(Data listing)

• • •

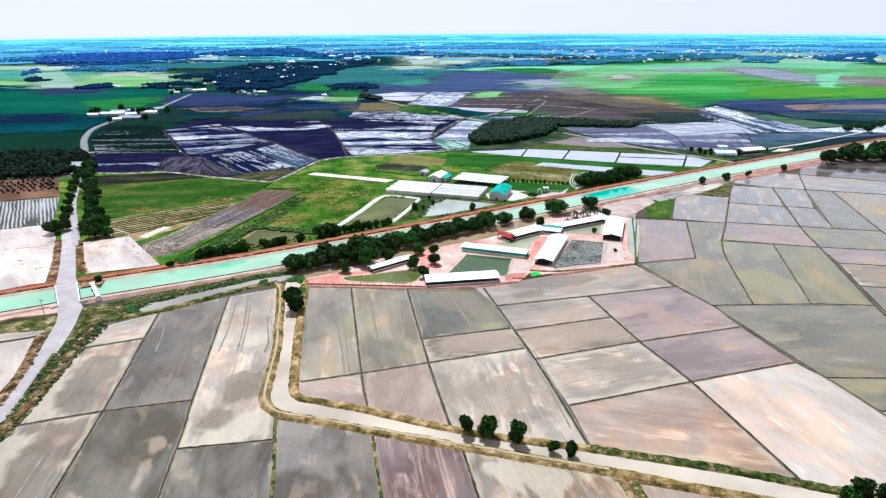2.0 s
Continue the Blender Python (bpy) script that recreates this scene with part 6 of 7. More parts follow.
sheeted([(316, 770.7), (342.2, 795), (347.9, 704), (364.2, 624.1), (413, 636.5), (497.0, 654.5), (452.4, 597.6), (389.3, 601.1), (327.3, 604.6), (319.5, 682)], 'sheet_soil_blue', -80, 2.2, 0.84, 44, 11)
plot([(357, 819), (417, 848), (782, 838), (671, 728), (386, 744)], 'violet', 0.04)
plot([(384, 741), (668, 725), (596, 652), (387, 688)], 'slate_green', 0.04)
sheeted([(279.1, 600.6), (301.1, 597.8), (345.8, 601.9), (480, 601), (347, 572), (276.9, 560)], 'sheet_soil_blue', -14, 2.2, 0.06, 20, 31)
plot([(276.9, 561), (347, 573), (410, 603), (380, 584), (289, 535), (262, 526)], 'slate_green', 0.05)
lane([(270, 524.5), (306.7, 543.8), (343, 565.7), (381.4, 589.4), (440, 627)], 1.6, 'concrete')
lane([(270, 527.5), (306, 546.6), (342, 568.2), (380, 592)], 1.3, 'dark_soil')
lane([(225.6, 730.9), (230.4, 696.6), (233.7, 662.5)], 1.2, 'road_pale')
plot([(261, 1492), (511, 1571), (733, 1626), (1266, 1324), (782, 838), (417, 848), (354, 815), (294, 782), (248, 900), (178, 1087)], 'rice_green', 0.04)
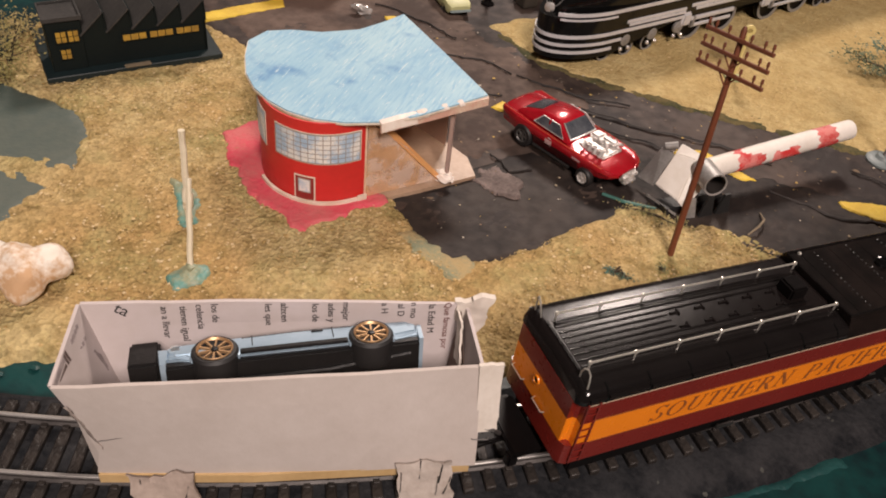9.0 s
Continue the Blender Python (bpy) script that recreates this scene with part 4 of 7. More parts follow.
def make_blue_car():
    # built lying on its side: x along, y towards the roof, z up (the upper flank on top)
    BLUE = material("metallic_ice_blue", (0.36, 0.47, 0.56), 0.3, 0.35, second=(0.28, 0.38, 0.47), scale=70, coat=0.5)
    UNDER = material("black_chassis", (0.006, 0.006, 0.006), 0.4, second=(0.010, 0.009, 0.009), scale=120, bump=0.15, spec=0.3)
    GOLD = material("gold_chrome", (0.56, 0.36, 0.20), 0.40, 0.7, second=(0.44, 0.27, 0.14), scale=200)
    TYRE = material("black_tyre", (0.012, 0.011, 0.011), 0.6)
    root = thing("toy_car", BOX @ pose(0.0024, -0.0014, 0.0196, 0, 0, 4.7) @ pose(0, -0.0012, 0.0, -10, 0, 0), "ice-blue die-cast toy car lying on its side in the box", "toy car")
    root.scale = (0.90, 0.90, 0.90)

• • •

**Objective:**
Leave out the pictures and transcribe the entries above exactly.

**Exercise result:**
2.0 s
Continue the Blender Python (bpy) script that recreates this scene with part 6 of 7. More parts follow.
sheeted([(316, 770.7), (342.2, 795), (347.9, 704), (364.2, 624.1), (413, 636.5), (497.0, 654.5), (452.4, 597.6), (389.3, 601.1), (327.3, 604.6), (319.5, 682)], 'sheet_soil_blue', -80, 2.2, 0.84, 44, 11)
plot([(357, 819), (417, 848), (782, 838), (671, 728), (386, 744)], 'violet', 0.04)
plot([(384, 741), (668, 725), (596, 652), (387, 688)], 'slate_green', 0.04)
sheeted([(279.1, 600.6), (301.1, 597.8), (345.8, 601.9), (480, 601), (347, 572), (276.9, 560)], 'sheet_soil_blue', -14, 2.2, 0.06, 20, 31)
plot([(276.9, 561), (347, 573), (410, 603), (380, 584), (289, 535), (262, 526)], 'slate_green', 0.05)
lane([(270, 524.5), (306.7, 543.8), (343, 565.7), (381.4, 589.4), (440, 627)], 1.6, 'concrete')
lane([(270, 527.5), (306, 546.6), (342, 568.2), (380, 592)], 1.3, 'dark_soil')
lane([(225.6, 730.9), (230.4, 696.6), (233.7, 662.5)], 1.2, 'road_pale')
plot([(261, 1492), (511, 1571), (733, 1626), (1266, 1324), (782, 838), (417, 848), (354, 815), (294, 782), (248, 900), (178, 1087)], 'rice_green', 0.04)
9.0 s
Continue the Blender Python (bpy) script that recreates this scene with part 4 of 7. More parts follow.
def make_blue_car():
    # built lying on its side: x along, y towards the roof, z up (the upper flank on top)
    BLUE = material("metallic_ice_blue", (0.36, 0.47, 0.56), 0.3, 0.35, second=(0.28, 0.38, 0.47), scale=70, coat=0.5)
    UNDER = material("black_chassis", (0.006, 0.006, 0.006), 0.4, second=(0.010, 0.009, 0.009), scale=120, bump=0.15, spec=0.3)
    GOLD = material("gold_chrome", (0.56, 0.36, 0.20), 0.40, 0.7, second=(0.44, 0.27, 0.14), scale=200)
    TYRE = material("black_tyre", (0.012, 0.011, 0.011), 0.6)
    root = thing("toy_car", BOX @ pose(0.0024, -0.0014, 0.0196, 0, 0, 4.7) @ pose(0, -0.0012, 0.0, -10, 0, 0), "ice-blue die-cast toy car lying on its side in the box", "toy car")
    root.scale = (0.90, 0.90, 0.90)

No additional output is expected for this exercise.